Bailey, who is also an Associate Professor of Women’s and Gender Studies at Arizona State, said he was motivated to undertake this research because of his background as a theatre instructor.

“I was always interested in the relationship between black performance and cultural politics,” Bailey said, with his interest in ballroom culture specifically beginning after seeing the 1990 documentary Paris is Burning about the ballroom scene in New York. “Once I saw the film, I decided that I wanted to teach it, and by teaching it and examining the film, I became really intrigued and interested in identity formations that I didn’t know was still around.”

Bailey left his tenure-track position at the University of Michigan at Flint to get his PhD from University of California, Berkeley in African Diaspora Studies and began work on his book, Butch Queens Up in Pumps: Gender, Performance, and Ballroom Culture in Detroit, after graduation. He said he was motivated to come to Carleton because of a close friendship with Associate Professor of History Thabiti Willis, as well as past engagement with the Carleton Africana Studies program, particularly with Assistant Professor of Africana Studies and Political Science Charisse Burden-Stelly, who graduated from the same PhD program as Bailey.

“[Burden-Stelly] thought it would be a good opportunity for me to come and contribute to the program, help to generate interest and curiosity about Africana studies throughout the campus, and I was also available because I’m on research leave because I’m working on another book project,” Bailey said. “I wanted to be in a space where I could be around my colleagues … to help me create the right environment for me to work on this next book.”

“[Bailey is] a very well-respected scholar,” Willis said. “[He] brings a knowledge and an insight, particularly to be an openly gay black man who centers that experience within thinking about blackness, thinking about African diaspora, thinking about race, class, Americanness. It’s just a tremendous level of insight that he’s able to bring, in part because he’s had so much training as well, and so much life experience. He’s bringing so many lenses and vantage points and perspectives and bodies of evidence to bear on questions that are most challenging us in the academy today.”

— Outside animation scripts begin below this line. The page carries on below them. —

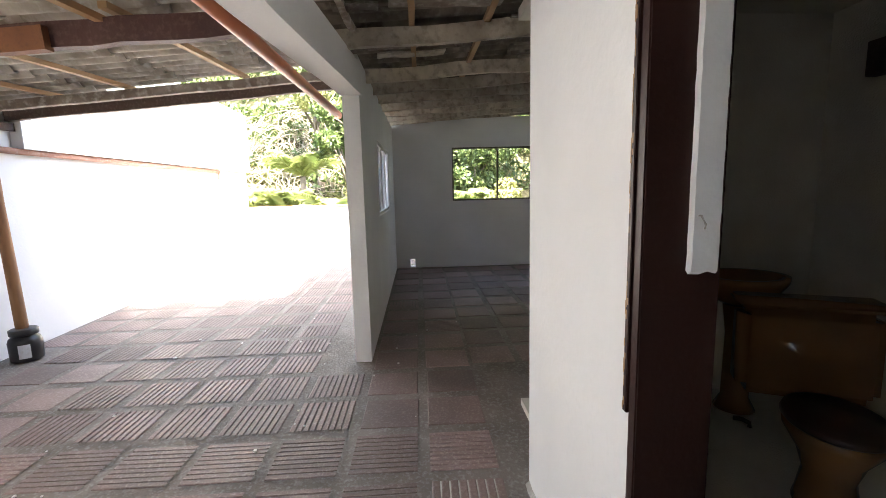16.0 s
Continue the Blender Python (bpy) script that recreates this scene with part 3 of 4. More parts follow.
for k in range(5):
    x = 1.360 + k * 0.0245
    part("rib", boxes((x - 0.007, x + 0.007, LF + 0.002, LF + 0.0242, GB + 0.003, GT - 0.003), bevel=0.005), M_DOOR, leaf)
rng = random.Random(31)
bm = bmesh.new()
for k in range(9):
    x, w = 1.325 + 0.02 * k + rng.uniform(-0.005, 0.005), rng.uniform(0.002, 0.005)
    box(bm, x - w, x + w, LF + 0.003, LF + 0.0244, GB + 0.0005, GB + rng.uniform(0.003, 0.006))
part("bare_spots", bm, M_CEMENT_PALE, leaf, "pale chipped paint and dust in the groove ends")
scroll = part("scrollwork", beam(bmesh.new(), (1.414, LF + 0.02, 1.90), (1.414, LF + 0.02, 2.008), 0.008, 0.012, up=(0, 1, 0)), M_BROWN, leaf, "dark wrought iron scrolls with two balls")
for cx in (1.215, 1.613):
    for s in (-1, 1):
        for e in (-1, 1):
            pts = [(cx + e * (0.012 + 0.185 * t), LF + 0.02, 1.954 + s * (0.005 + 0.047 * (t ** 0.75 if t < 0.6 else t ** 1.1))) for t in (0, 0.15, 0.3, 0.45, 0.6, 0.8, 1.0)]
            part("bar", tube(bmesh.new(), pts, 0.005, 6), M_BROWN, scroll, smooth=True)
    bm = bmesh.new()
    bmesh.ops.create_uvsphere(bm, u_segments=16, v_segments=10, radius=0.02, matrix=Matrix.Translation((cx, LF + 0.02, 1.954)))
    part("ball", bm, M_BROWN, scroll, smooth=True)
pane = part("top_pane", boxes((1.0165, 1.8115, LF + 0.026, LF + 0.029, 1.9005, 2.0075)), M_GLASS, leaf)
pane.visible_shadow = False
handle = part("pull_handle", tube(bmesh.new(), [(0.974, LF - 0.004, 1.185), (0.974, LF - 0.018, 1.17), (0.974, LF - 0.024, 1.12), (0.977, LF - 0.018, 1.06), (0.977, LF - 0.004, 1.045)], 0.007, 8), M_BAR, leaf, "dark curved pull handle", smooth=True)
bm = bmesh.new()
lathe(bm, (0, 0, 0), [(0.02, 0.0), (0.02, 0.006), (0.012, 0.016)], 16)
bmesh.ops.transform(bm, matrix=pose(0.980, LF - 0.001, 1.02, 90, 0, 0), verts=bm.verts)
part("keyhole_cover", bm, M_BAR, leaf, smooth=True)
part("latch_bolt", boxes((0.885, 0.916, LF + 0.012, LF + 0.03, 0.985, 1.005), bevel=0.003), M_STEEL, leaf)
part("floor_bolt", tube(bmesh.new(), [(0.99, LF - 0.006, 0.12), (0.99, LF - 0.006, 0.005)], 0.007, 8), M_BAR, leaf)

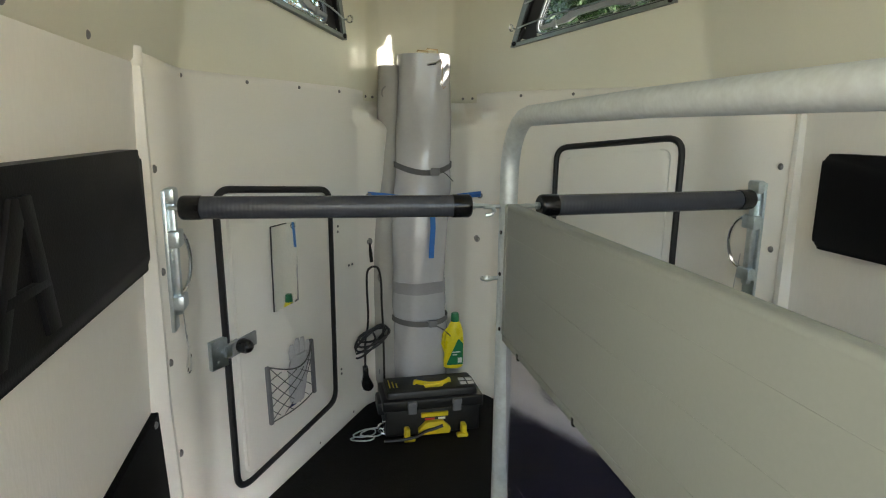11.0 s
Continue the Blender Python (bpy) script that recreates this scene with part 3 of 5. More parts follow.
for k in range(-4, 6):
    for sgn in (1, -1):
        pts = []
        for i in range(13):
            a = i / 12
            b = k * 0.25 + sgn * a * 1.15 + (0 if sgn > 0 else 0.0)
            if -0.001 <= b <= 1.001:
                pts.append(net_p(a, b))
        if len(pts) > 1:
            tube(bm, pts, 0.0018, 5)
tube(bm, [net_p(i / 12, 0) for i in range(13)], 0.0028, 6)
tube(bm, [net_p(i / 12, 1) for i in range(13)], 0.0024, 6)
part("netting", bm, NET, door_l, "dark cord net pocket holding a glove")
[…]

According to Willis, he and Bailey’s friendship goes back 20 years to when they first met in a Yoruba language class and bonded through the intensity of the six-week program, as well as through a mutual friend. Bailey later stayed in Willis’s Atlanta apartment while doing research, and the two went on to present together at conferences and give talks together.

“There’s a level of mentorship, in that he’s also a person who had an MFA prior and had been in a tenure-track position before he even went back to graduate school for his PhD. He’s a few years older than me, so all those things led me to also see him as kind of a mentor,” Willis said. “It’s a really deep, meaningful friendship, brotherhood.”

For his next project, Bailey said he is planning a book about the impact of the HIV/AIDS epidemic on black male sex practices and sexuality, which emerged from a chapter of Butch Queen Up in Pumps.

In the spring, Bailey is teaching two courses – AFST 120 Gender and Sexuality in the African Diaspora and AFST 220 Intersectionality.

“I would just really encourage students to take his classes,” said Willis. “I know a lot of students on campus that are interested in issues around sexuality, gender, and race, and there are some who have been looking for a place where all those can meet and be engaged in a deep and meaningful way, and he brings that.”